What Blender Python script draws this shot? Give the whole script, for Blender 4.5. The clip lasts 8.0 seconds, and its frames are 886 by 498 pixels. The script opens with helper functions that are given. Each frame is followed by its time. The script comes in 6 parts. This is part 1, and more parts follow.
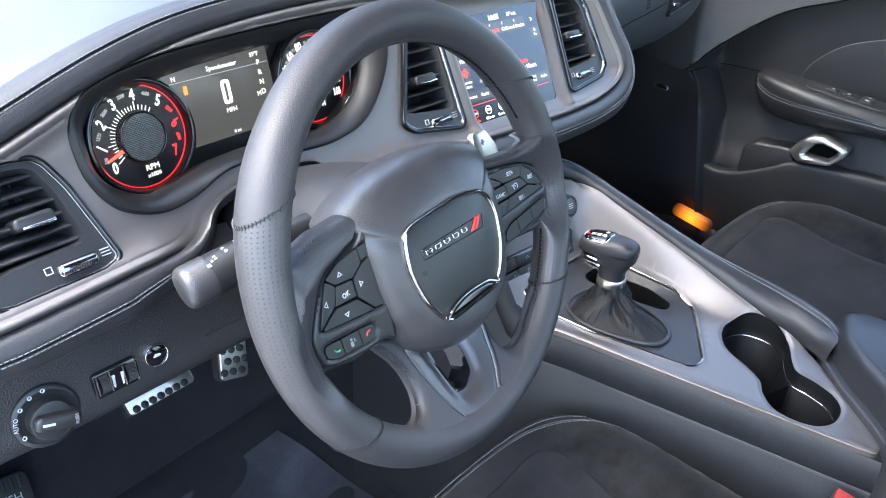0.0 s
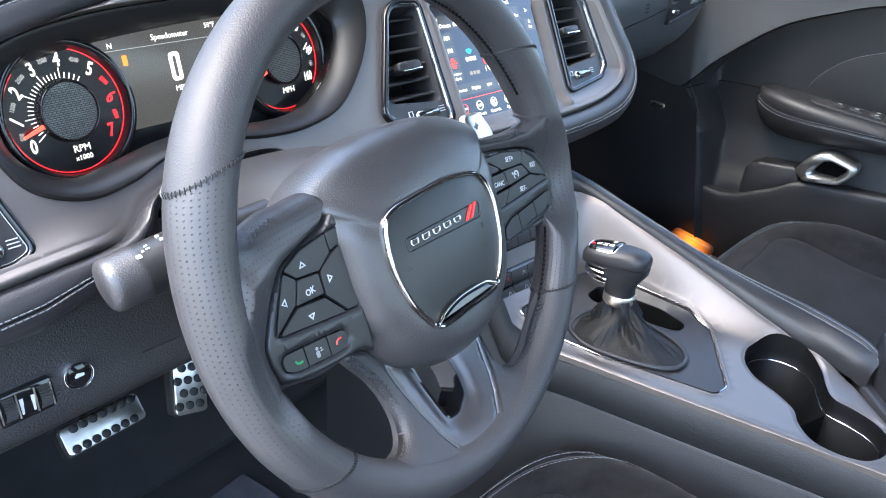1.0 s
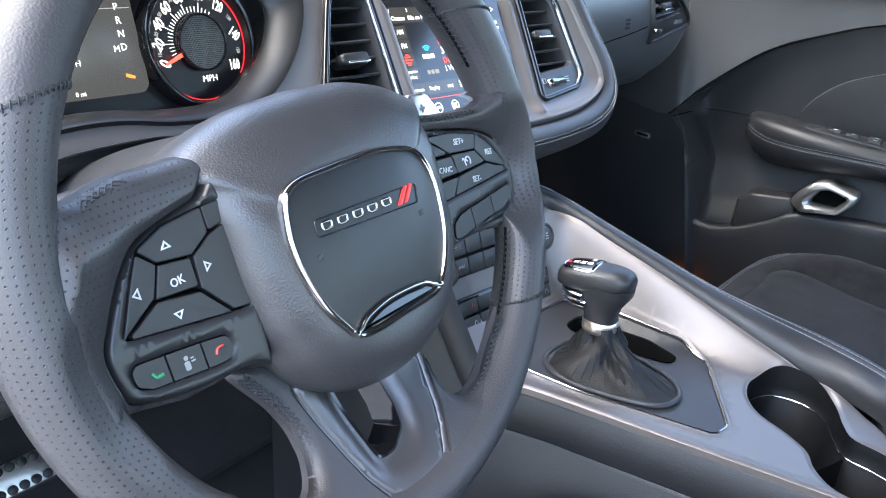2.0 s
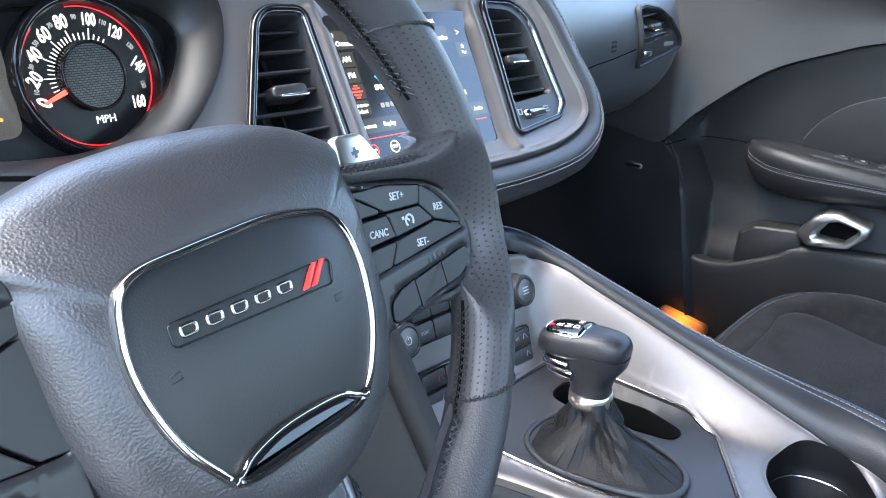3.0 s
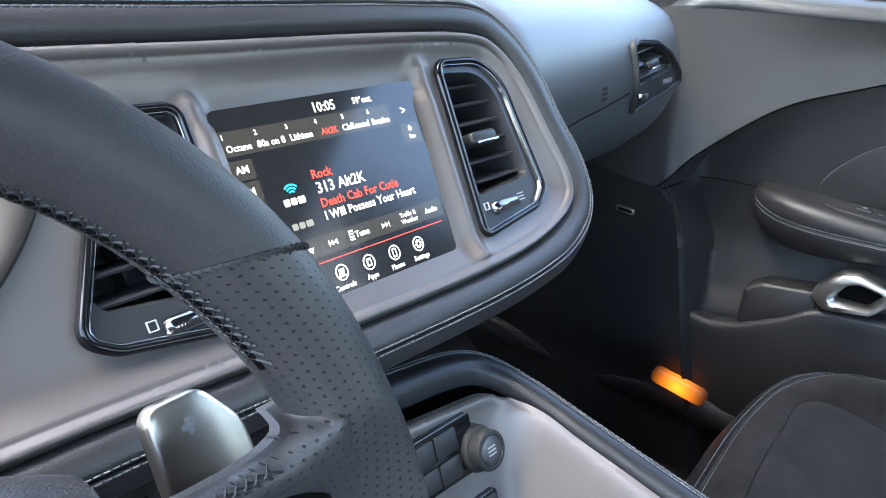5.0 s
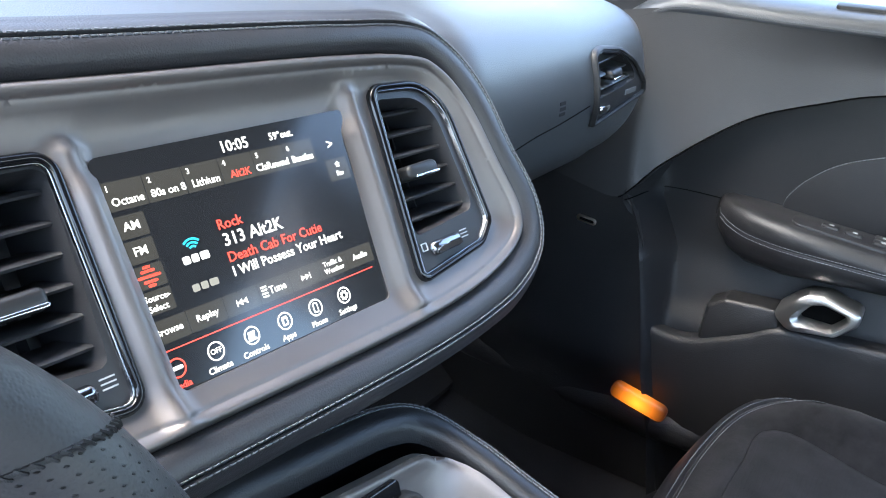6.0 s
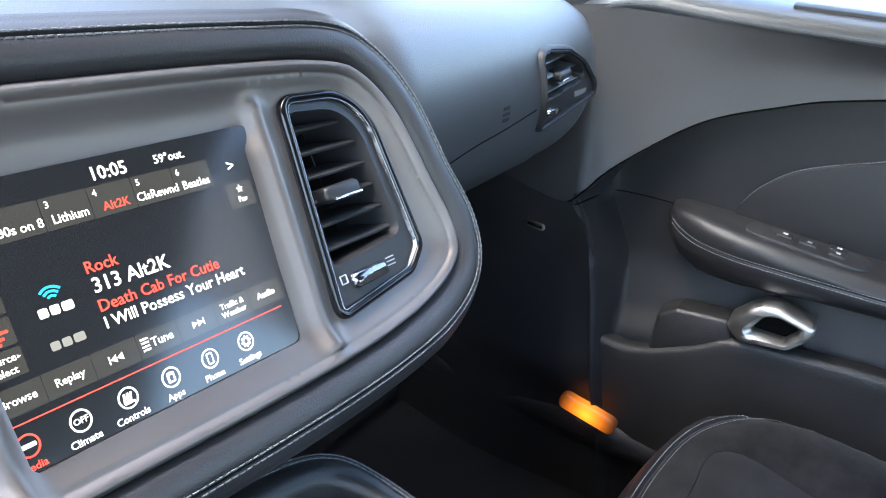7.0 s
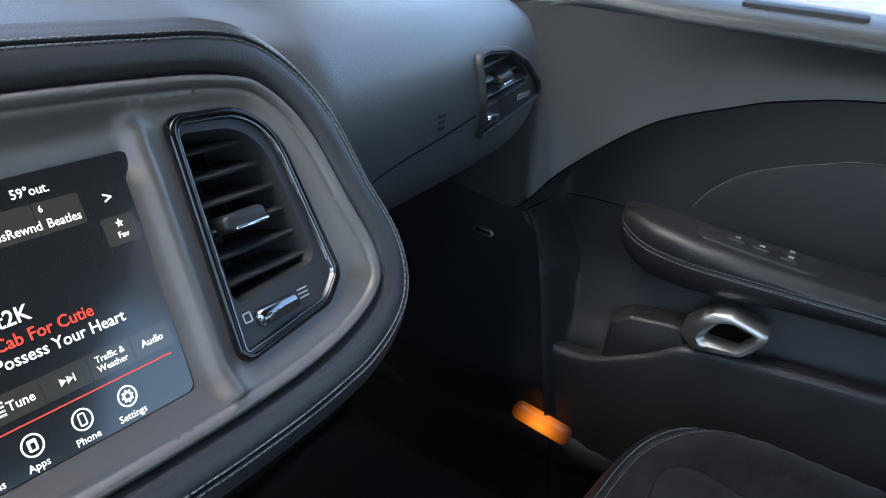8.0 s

_Exercise:_ Using the material above, return every line exactly as it appears, minus the pictures.

_Reply to the exercise:_
What Blender Python script draws this shot? Give the whole script, for Blender 4.5. The clip lasts 8.0 seconds, and its frames are 886 by 498 pixels. The script opens with helper functions that are given. Each frame is followed by its time. The script comes in 6 parts. This is part 1, and more parts follow.
0.0 s
1.0 s
2.0 s
3.0 s
5.0 s
6.0 s
7.0 s
8.0 s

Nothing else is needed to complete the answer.